Right Angle Club: 2016
Right Angle Club 2017
Dick Palmer and Bill Dorsey died this year. We will miss them.
For many decades I have hungered to visit Girard College, sitting like the Parthenon on the Acropolis of Girard Avenue, even decorated with colored searchlights after dark. In its very earliest years, the estate of the richest man in America was entrusted to City Council, but the corruption and lack of progress toward stated goals forced modification. Unseemly behavior by political leadership caused the Board of City Trusts to be created with this monumental sum of money devoted to the education of "poor, white, orphan boys". For many decades, to be a member of the Board was the highest honor in the business community, and several large business empires were added to the responsibilities. Girard had the foresight to state in his will that no Pennsylvania property was to be sold, and when the downtown area began to surround Reading Terminal the wisdom became apparent.
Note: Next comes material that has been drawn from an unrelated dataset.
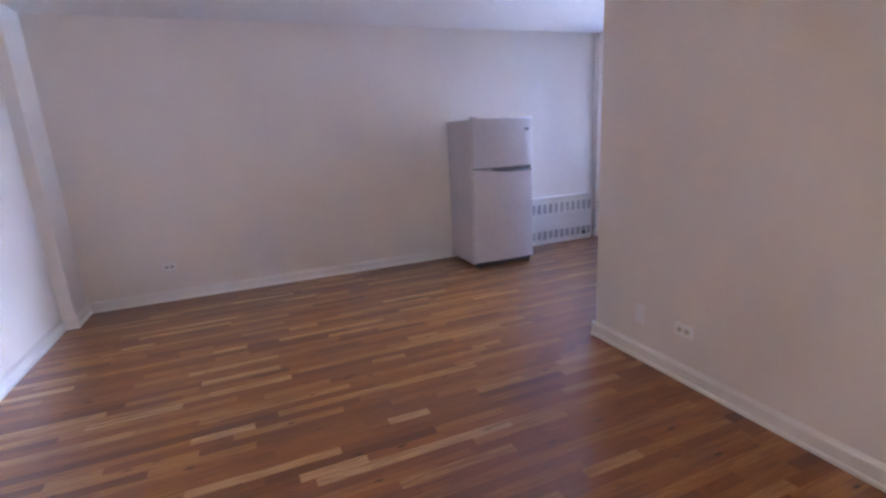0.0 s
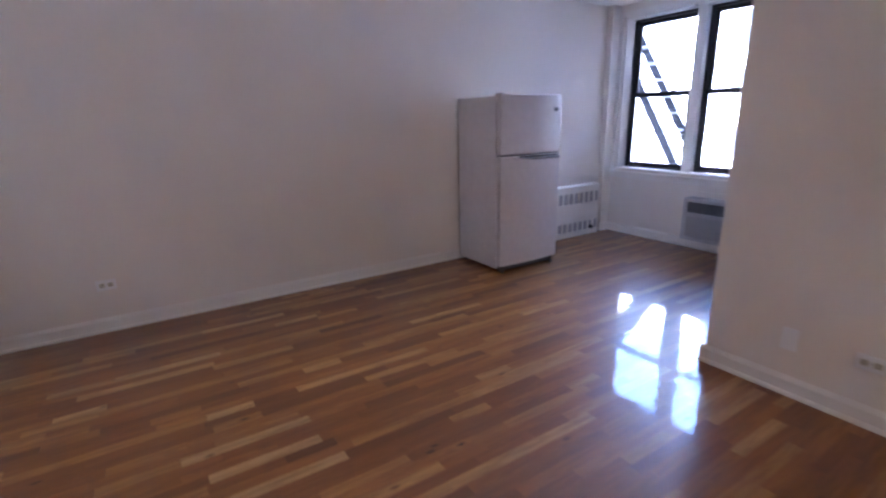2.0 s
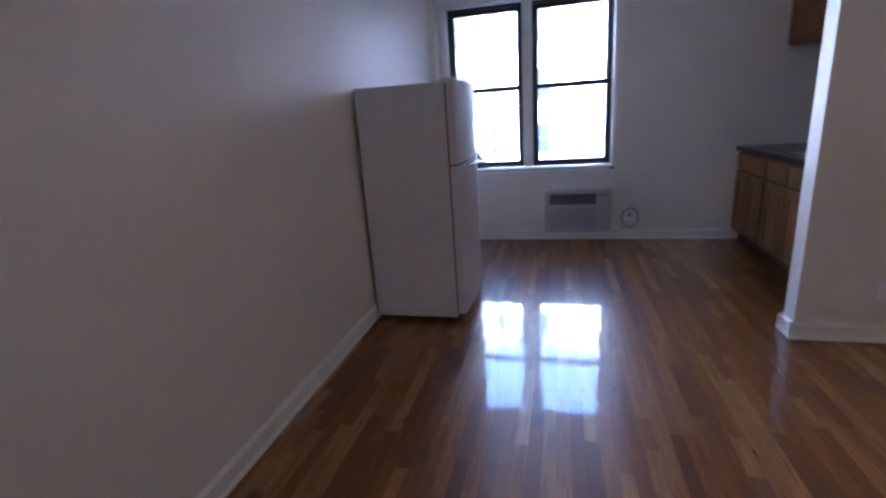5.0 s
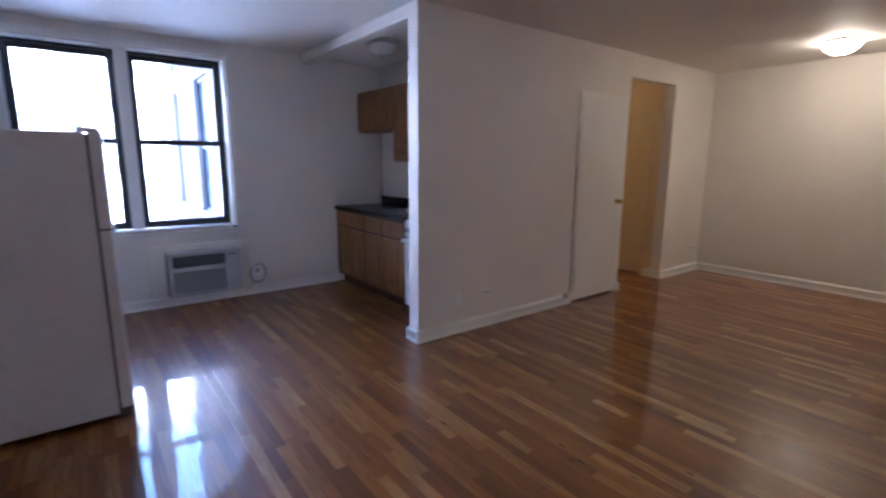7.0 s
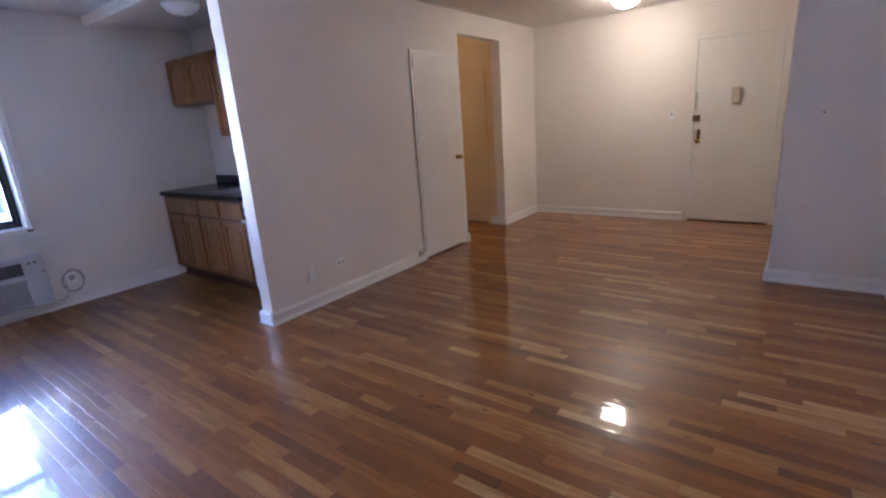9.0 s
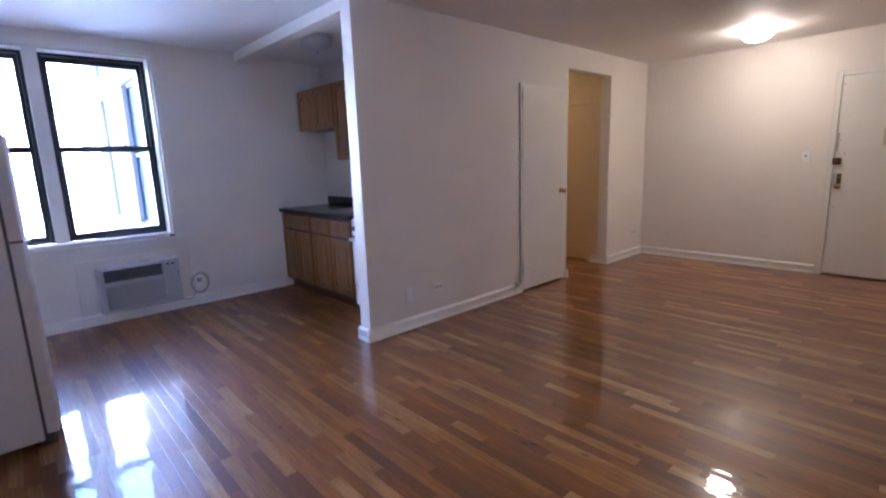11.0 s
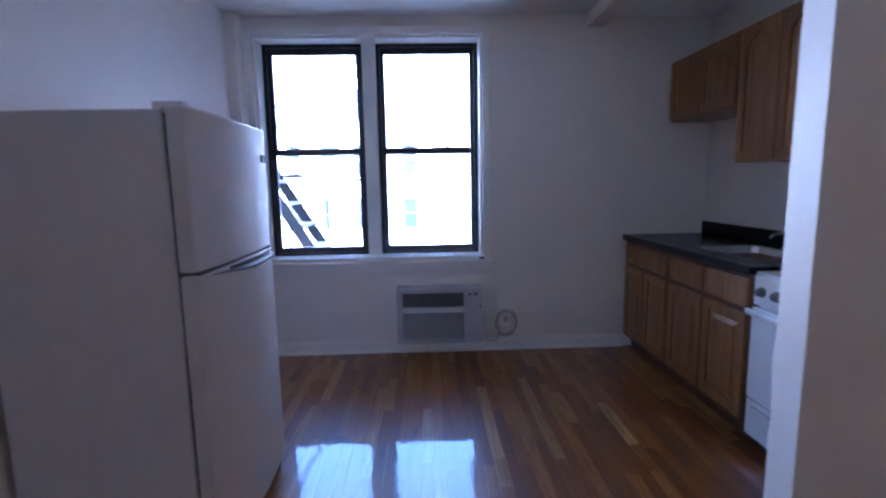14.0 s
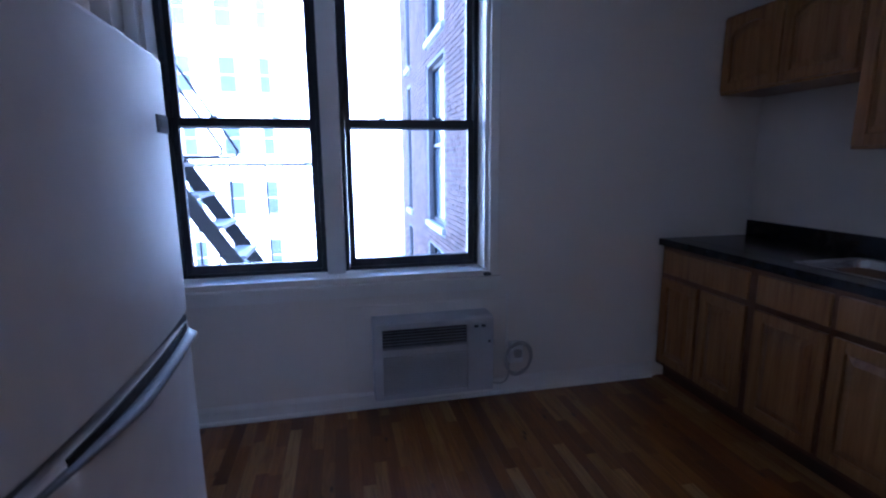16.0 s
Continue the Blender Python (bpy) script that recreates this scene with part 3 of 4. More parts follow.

His farm was made into rental rowhouses of great profitability in South Philadelphia, a hundred million dollars worth of coal was mined in Schuylkill County, and the first Industrial Revolution grew up in the hinterlands in response to the blockades of the War of 1812. Girard's estate was well managed, indeed, was a showpiece of Philadelphia business acumen. He died with the greatest fortune in America, but that was only the beginning of the industrial power of the leaders who really ran Philadelphia. The school for white orphan boys prospered, not merely because of the corpus of the estate. Time wore on, however, and corruption wormed its way into the Board of City Trusts, the neighborhood around the school deteriorated, and Milton Hershey was able to compete for the dwindling supply of orphans with the benefit of Girard's mistakes and successes, in his own orphanage near Harrisburg. Finally, the great migration of black people from the South took over the electoral dominance of the city to the point of dominating the courts and politics, and black girls now outnumber white boys by a considerable number in the school. Some members of the Board have spent some time in prison, but most of the scandal attached to running an orphanage has migrated to the Milton Hershey School.
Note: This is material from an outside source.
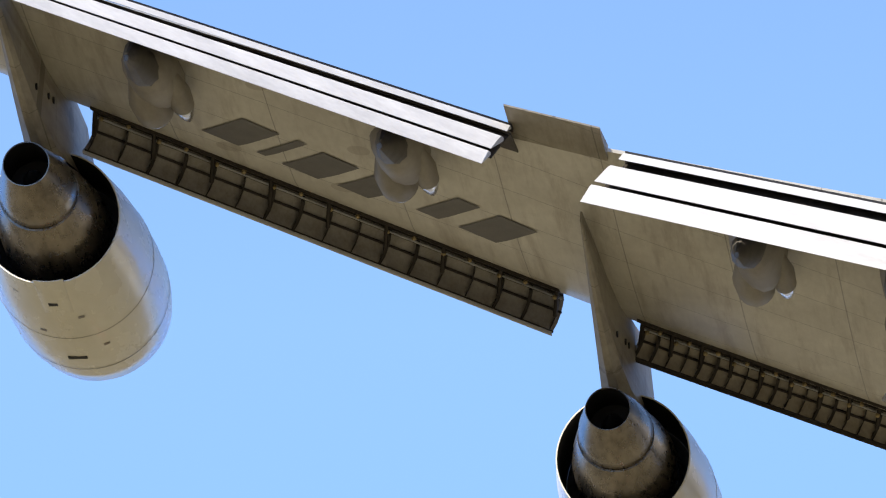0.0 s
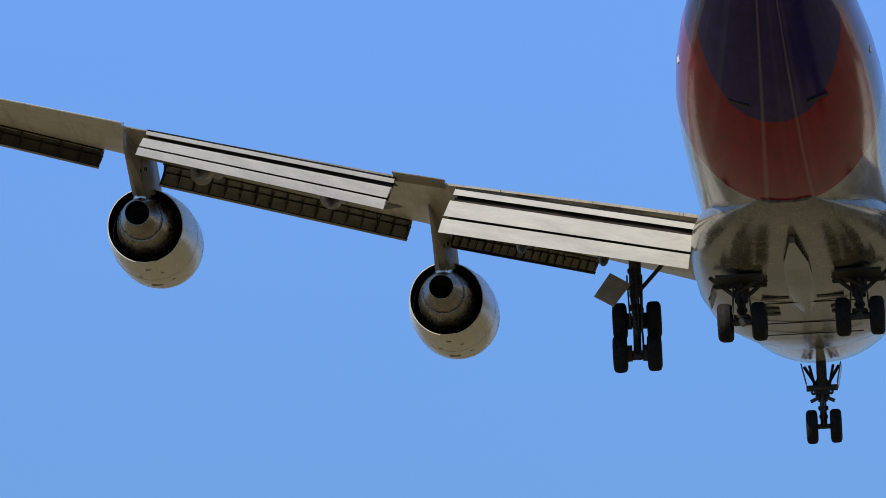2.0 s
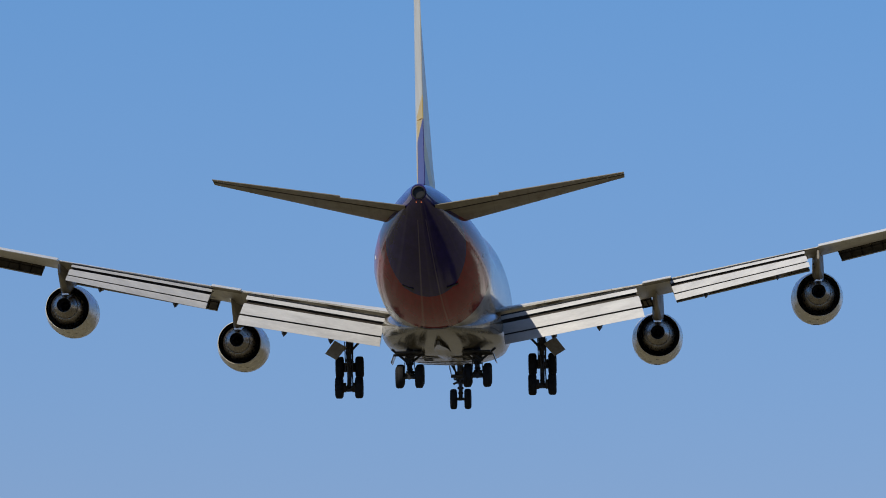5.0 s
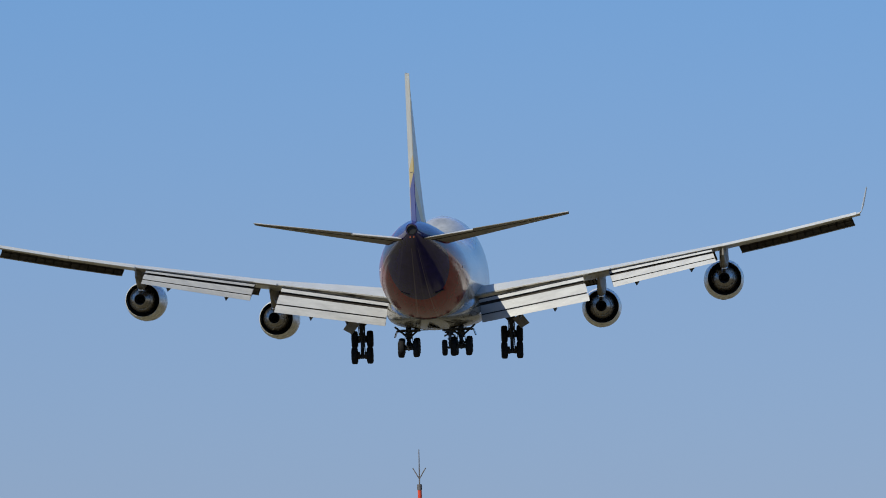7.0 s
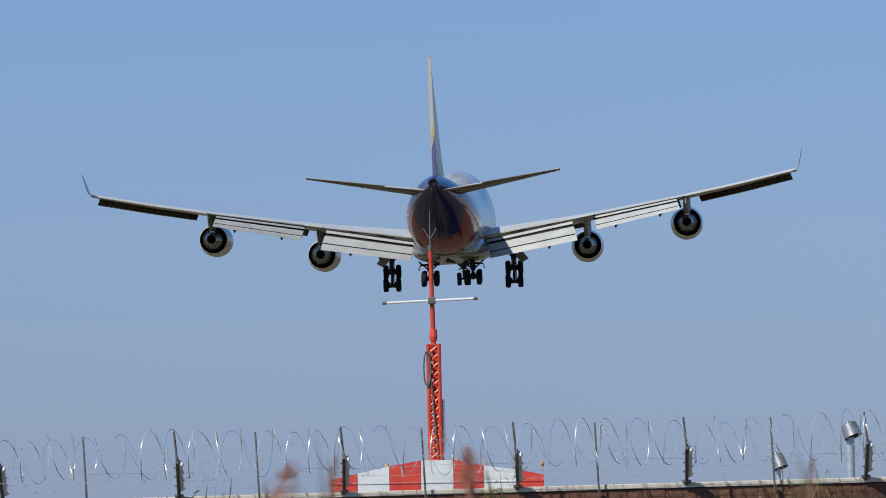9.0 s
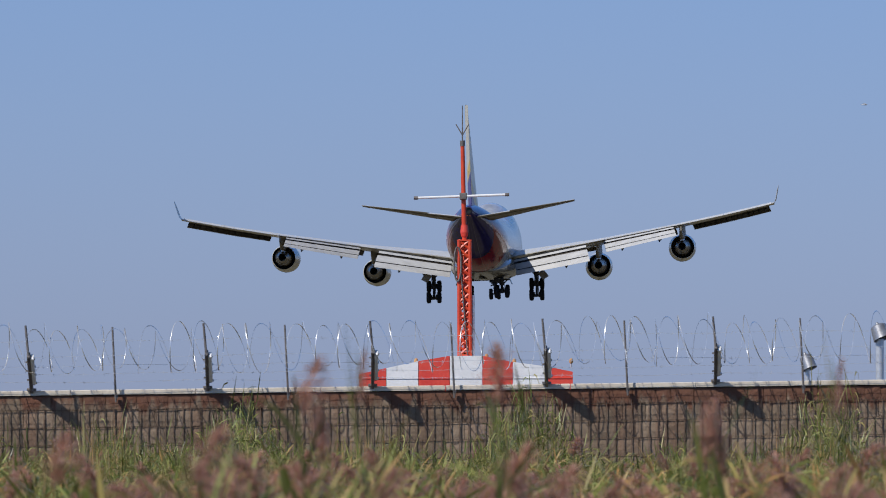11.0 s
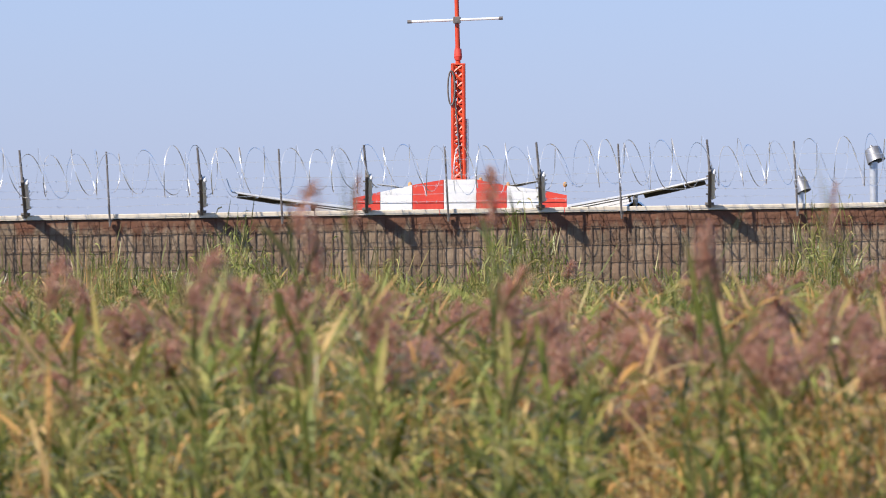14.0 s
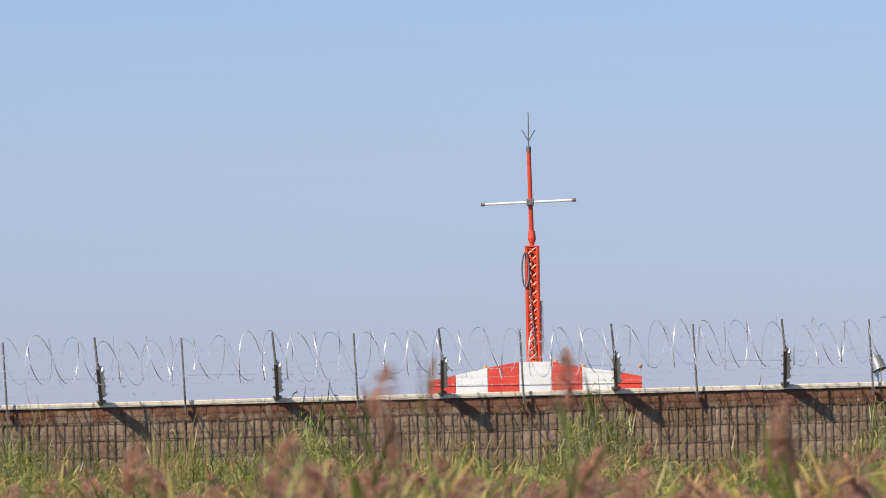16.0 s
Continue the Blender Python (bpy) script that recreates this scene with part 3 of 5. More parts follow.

It is my understanding that the wall surrounding the school was considered to be entirely too high, so they tell me half of the stonewall is buried beneath the ground, to conform to the donor's wishes about height, but also to remain a more reasonable height on the outside. Girard also provided that no ordained minister should set foot within the walls, a provision which greatly discomfited the religion department. An old gentleman named Mr. Witherbee was once my patient and told me he refused his diploma at the Harvard Divinity School graduation ceremonies and spent the rest of his life teaching Religion at Girard College after the School found he had perfect credentials for the job but lacked the stain of ordination. The President of the Dallas Federal Reserve was once a student at Girard, as was the President of the Insurance Company of North America when it was the largest casualty company in the business. Daniel Webster was engaged to represent the College in Court while he was still in the Senate. I'm told that the boys were dressed by Brooks Brothers, and on and on. I'm also told the new managers of the Board of City Trusts ran down the endowment considerably.
Well, I finally got a chance to see the inside of Girard College, when the Shakspere Society held its annual dinner there, and it is indeed everything it was reputed to be. The Society was in black tie, having cocktails on the portico of what looked like an exact replica of the Parthenon, wafted by spring breezes and later bathed in spotlights, just like the real Parthenon in Athens. There were real guards at the gates. Dinner was superb, held in the main library, beneath a 48-step marble staircase to the second-floor exhibition halls, overseen by a curator, and filled with Chinese porcelains, leather carriages, towering bookcases, and the like. The place was immaculate, and the staircases so wide you could climb dizzying heights without getting dizzy if you stayed close to the wall. No white orphan boys in evidence, however. And for that matter, no black girls, either. Looking out at Girard Avenue, you can see a splendid avenue stretching to the casinos at the far end. And the trees were so tall, you couldn't see what was behind them.